**Task brief:** Omit all images. Transcribe the rest of the material below exactly.

**Data lines:**

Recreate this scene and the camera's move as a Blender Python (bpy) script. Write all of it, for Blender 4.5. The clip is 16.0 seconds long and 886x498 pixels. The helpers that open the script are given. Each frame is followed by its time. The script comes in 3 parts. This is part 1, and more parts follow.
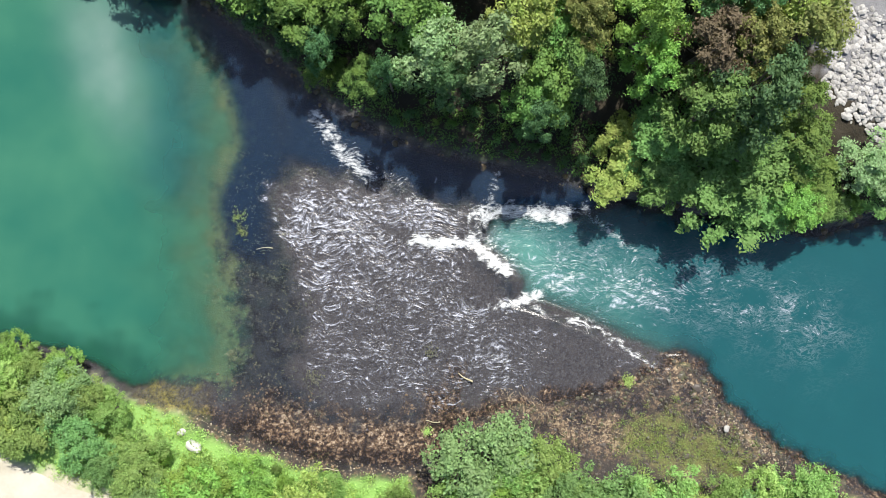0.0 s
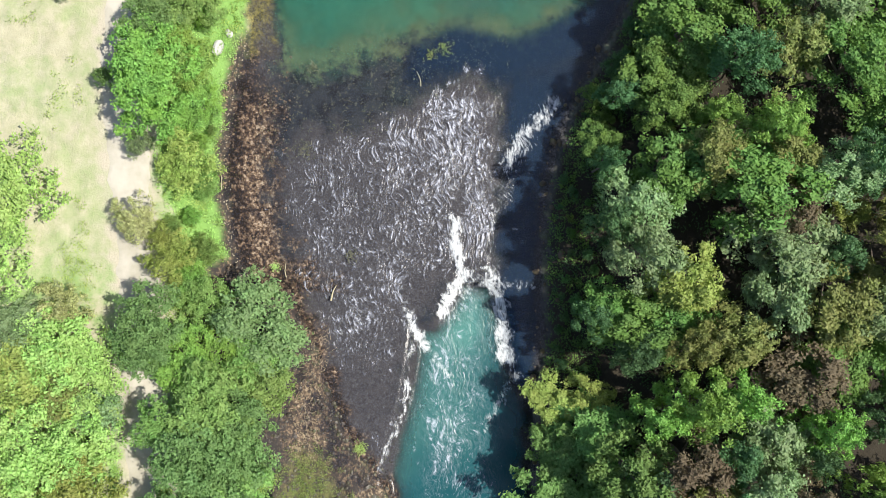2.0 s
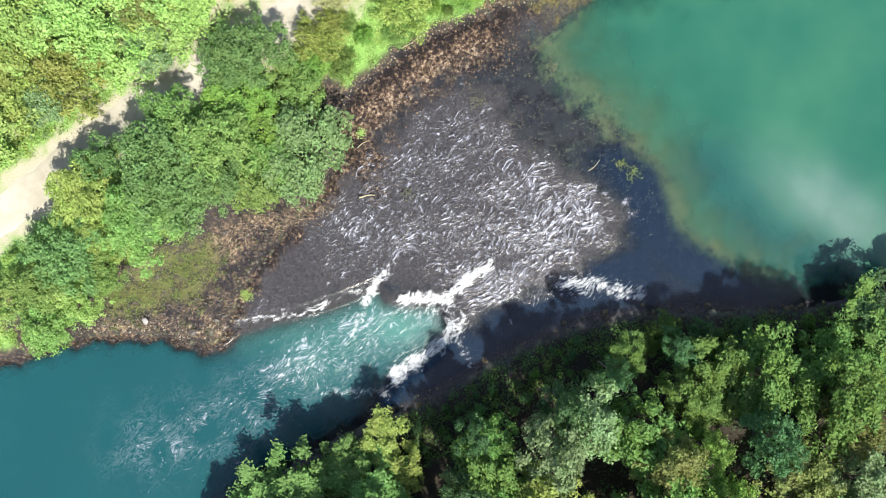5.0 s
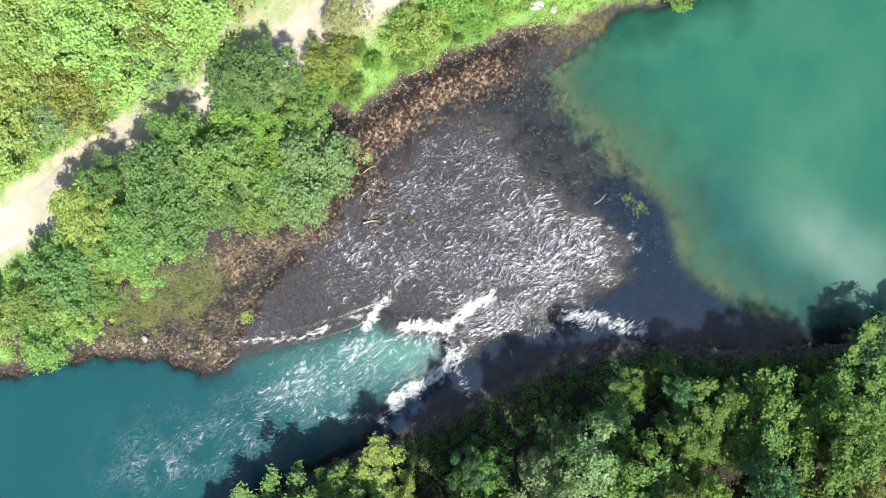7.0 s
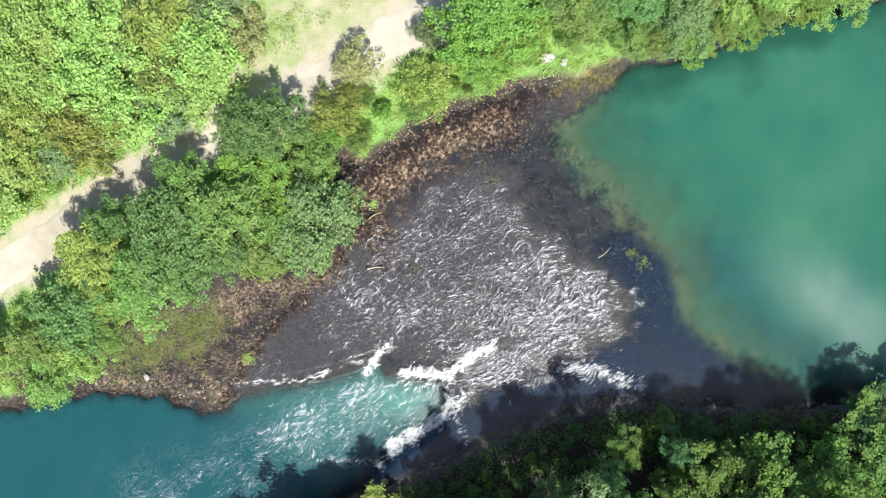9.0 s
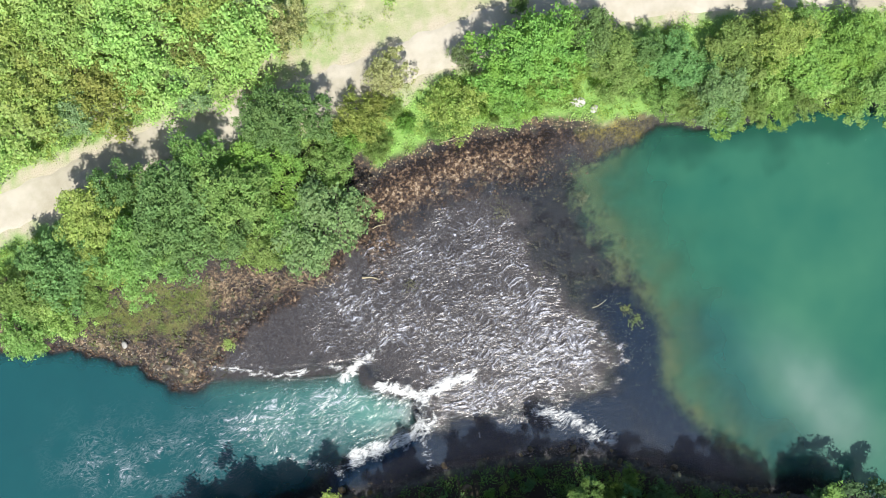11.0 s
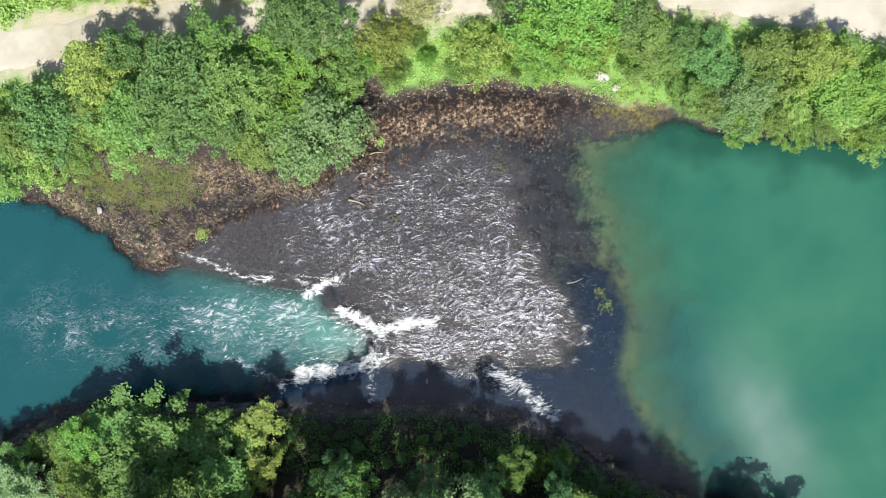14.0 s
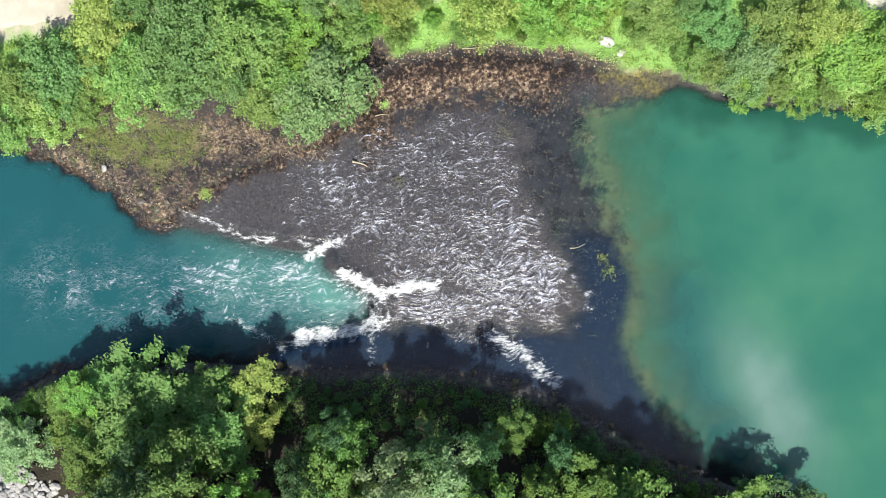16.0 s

**The answer:**
Recreate this scene and the camera's move as a Blender Python (bpy) script. Write all of it, for Blender 4.5. The clip is 16.0 seconds long and 886x498 pixels. The helpers that open the script are given. Each frame is followed by its time. The script comes in 3 parts. This is part 1, and more parts follow.
0.0 s
2.0 s
5.0 s
7.0 s
9.0 s
11.0 s
14.0 s
16.0 s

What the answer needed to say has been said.